* **Brief**: Quote all of the data that follows exactly as written, skipping the images.

* START *

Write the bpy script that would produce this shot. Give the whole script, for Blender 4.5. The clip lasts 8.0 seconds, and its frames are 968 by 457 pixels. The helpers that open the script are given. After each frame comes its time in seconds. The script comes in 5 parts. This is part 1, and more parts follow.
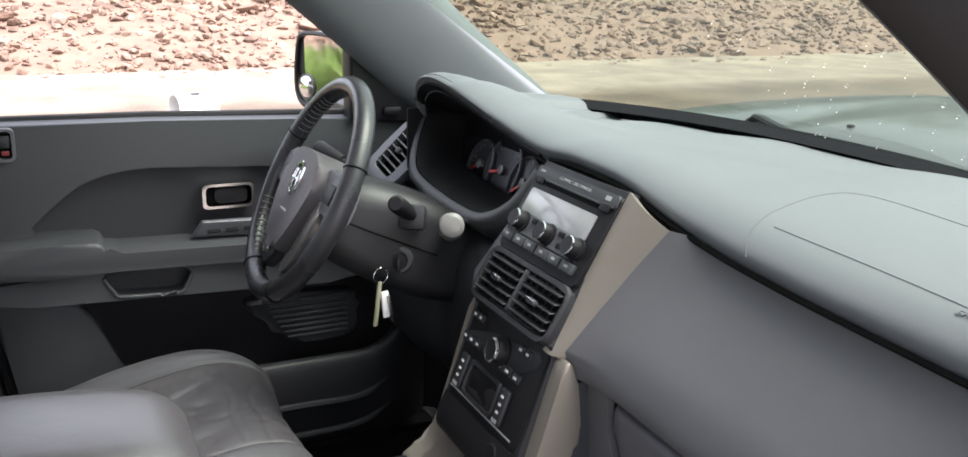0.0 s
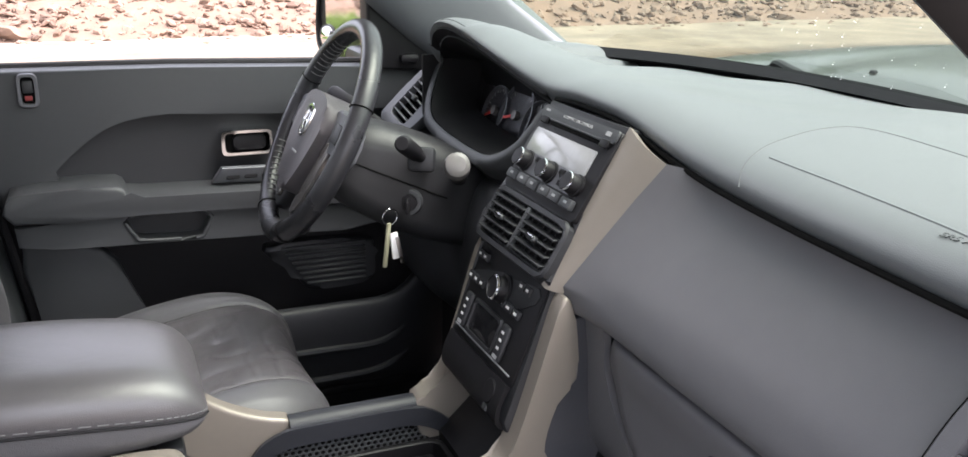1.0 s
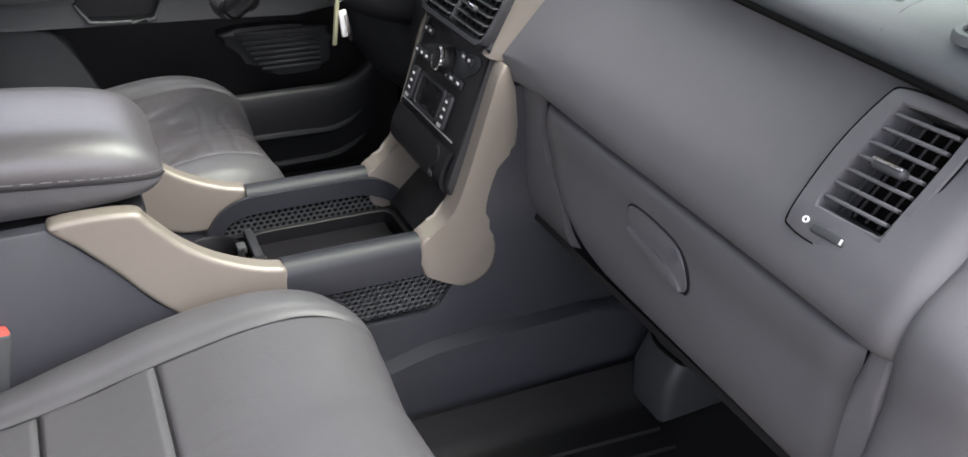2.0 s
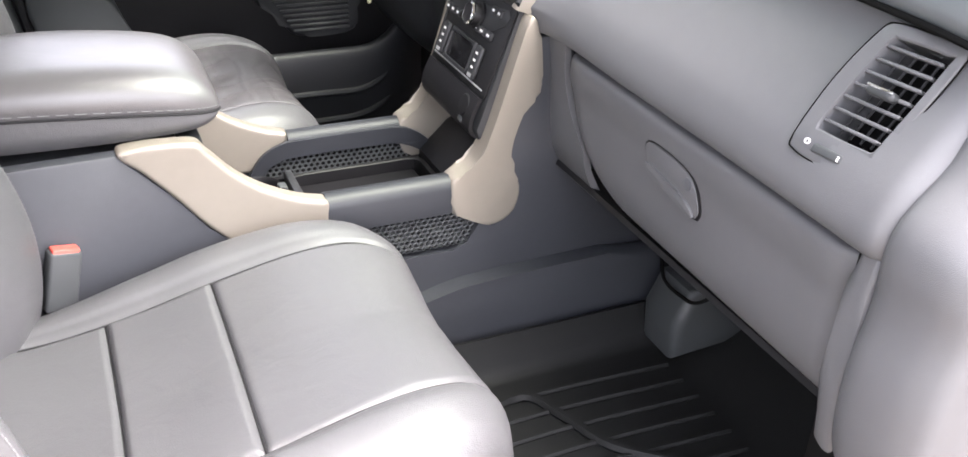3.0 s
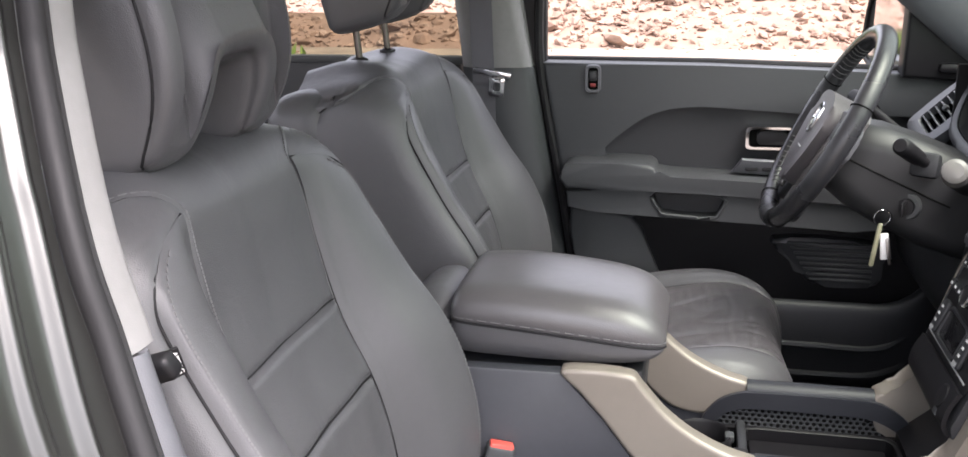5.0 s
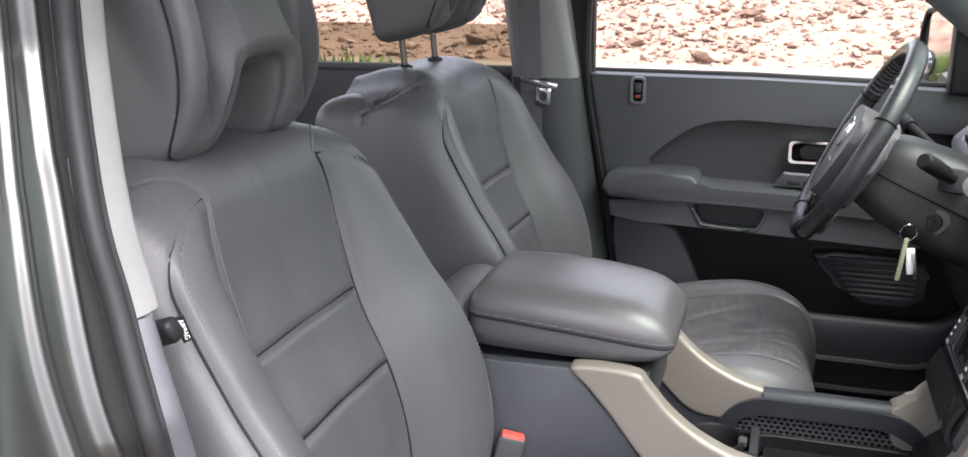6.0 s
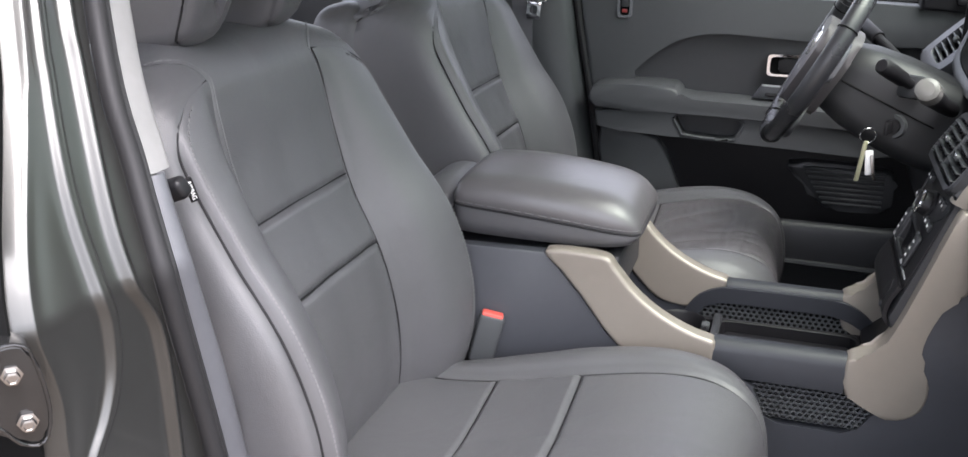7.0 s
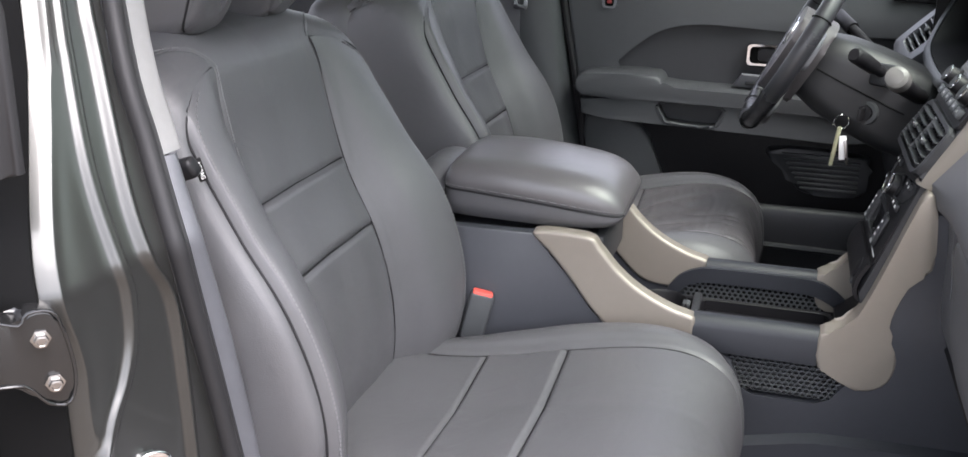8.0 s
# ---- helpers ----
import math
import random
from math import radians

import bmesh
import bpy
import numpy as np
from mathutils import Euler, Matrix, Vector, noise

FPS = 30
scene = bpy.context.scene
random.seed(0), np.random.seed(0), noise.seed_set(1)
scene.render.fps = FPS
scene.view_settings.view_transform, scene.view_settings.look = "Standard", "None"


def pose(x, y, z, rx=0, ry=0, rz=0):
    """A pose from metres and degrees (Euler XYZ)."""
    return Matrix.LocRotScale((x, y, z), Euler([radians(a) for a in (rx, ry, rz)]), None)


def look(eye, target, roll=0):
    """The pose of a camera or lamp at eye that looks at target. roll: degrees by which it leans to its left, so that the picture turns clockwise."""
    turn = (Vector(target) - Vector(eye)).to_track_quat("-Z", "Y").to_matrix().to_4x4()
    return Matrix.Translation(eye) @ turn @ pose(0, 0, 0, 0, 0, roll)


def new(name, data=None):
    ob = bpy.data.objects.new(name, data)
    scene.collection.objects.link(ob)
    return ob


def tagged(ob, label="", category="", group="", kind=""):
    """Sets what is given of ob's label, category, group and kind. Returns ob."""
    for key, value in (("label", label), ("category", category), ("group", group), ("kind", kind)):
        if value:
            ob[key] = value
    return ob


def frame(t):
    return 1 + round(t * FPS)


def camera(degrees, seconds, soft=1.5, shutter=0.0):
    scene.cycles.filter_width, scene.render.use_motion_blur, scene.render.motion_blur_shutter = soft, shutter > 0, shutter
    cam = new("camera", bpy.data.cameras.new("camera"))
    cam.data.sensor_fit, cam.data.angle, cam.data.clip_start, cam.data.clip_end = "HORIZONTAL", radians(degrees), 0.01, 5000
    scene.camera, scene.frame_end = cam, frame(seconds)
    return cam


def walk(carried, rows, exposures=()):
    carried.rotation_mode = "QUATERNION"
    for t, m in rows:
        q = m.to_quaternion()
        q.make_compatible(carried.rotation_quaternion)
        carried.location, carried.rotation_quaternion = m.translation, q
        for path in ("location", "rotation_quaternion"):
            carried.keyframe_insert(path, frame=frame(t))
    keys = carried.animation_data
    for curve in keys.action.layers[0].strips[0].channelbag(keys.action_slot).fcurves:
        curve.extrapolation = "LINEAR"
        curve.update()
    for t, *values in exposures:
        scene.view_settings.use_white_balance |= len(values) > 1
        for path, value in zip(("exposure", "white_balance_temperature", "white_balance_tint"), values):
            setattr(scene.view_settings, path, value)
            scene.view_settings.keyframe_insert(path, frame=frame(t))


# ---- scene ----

* END *

* **The answer**:
Write the bpy script that would produce this shot. Give the whole script, for Blender 4.5. The clip lasts 8.0 seconds, and its frames are 968 by 457 pixels. The helpers that open the script are given. After each frame comes its time in seconds. The script comes in 5 parts. This is part 1, and more parts follow.
0.0 s
1.0 s
2.0 s
3.0 s
5.0 s
6.0 s
7.0 s
8.0 s
# ---- helpers ----
import math
import random
from math import radians

import bmesh
import bpy
import numpy as np
from mathutils import Euler, Matrix, Vector, noise

FPS = 30
scene = bpy.context.scene
random.seed(0), np.random.seed(0), noise.seed_set(1)
scene.render.fps = FPS
scene.view_settings.view_transform, scene.view_settings.look = "Standard", "None"


def pose(x, y, z, rx=0, ry=0, rz=0):
    """A pose from metres and degrees (Euler XYZ)."""
    return Matrix.LocRotScale((x, y, z), Euler([radians(a) for a in (rx, ry, rz)]), None)


def look(eye, target, roll=0):
    """The pose of a camera or lamp at eye that looks at target. roll: degrees by which it leans to its left, so that the picture turns clockwise."""
    turn = (Vector(target) - Vector(eye)).to_track_quat("-Z", "Y").to_matrix().to_4x4()
    return Matrix.Translation(eye) @ turn @ pose(0, 0, 0, 0, 0, roll)


def new(name, data=None):
    ob = bpy.data.objects.new(name, data)
    scene.collection.objects.link(ob)
    return ob


def tagged(ob, label="", category="", group="", kind=""):
    """Sets what is given of ob's label, category, group and kind. Returns ob."""
    for key, value in (("label", label), ("category", category), ("group", group), ("kind", kind)):
        if value:
            ob[key] = value
    return ob


def frame(t):
    return 1 + round(t * FPS)


def camera(degrees, seconds, soft=1.5, shutter=0.0):
    scene.cycles.filter_width, scene.render.use_motion_blur, scene.render.motion_blur_shutter = soft, shutter > 0, shutter
    cam = new("camera", bpy.data.cameras.new("camera"))
    cam.data.sensor_fit, cam.data.angle, cam.data.clip_start, cam.data.clip_end = "HORIZONTAL", radians(degrees), 0.01, 5000
    scene.camera, scene.frame_end = cam, frame(seconds)
    return cam


def walk(carried, rows, exposures=()):
    carried.rotation_mode = "QUATERNION"
    for t, m in rows:
        q = m.to_quaternion()
        q.make_compatible(carried.rotation_quaternion)
        carried.location, carried.rotation_quaternion = m.translation, q
        for path in ("location", "rotation_quaternion"):
            carried.keyframe_insert(path, frame=frame(t))
    keys = carried.animation_data
    for curve in keys.action.layers[0].strips[0].channelbag(keys.action_slot).fcurves:
        curve.extrapolation = "LINEAR"
        curve.update()
    for t, *values in exposures:
        scene.view_settings.use_white_balance |= len(values) > 1
        for path, value in zip(("exposure", "white_balance_temperature", "white_balance_tint"), values):
            setattr(scene.view_settings, path, value)
            scene.view_settings.keyframe_insert(path, frame=frame(t))


# ---- scene ----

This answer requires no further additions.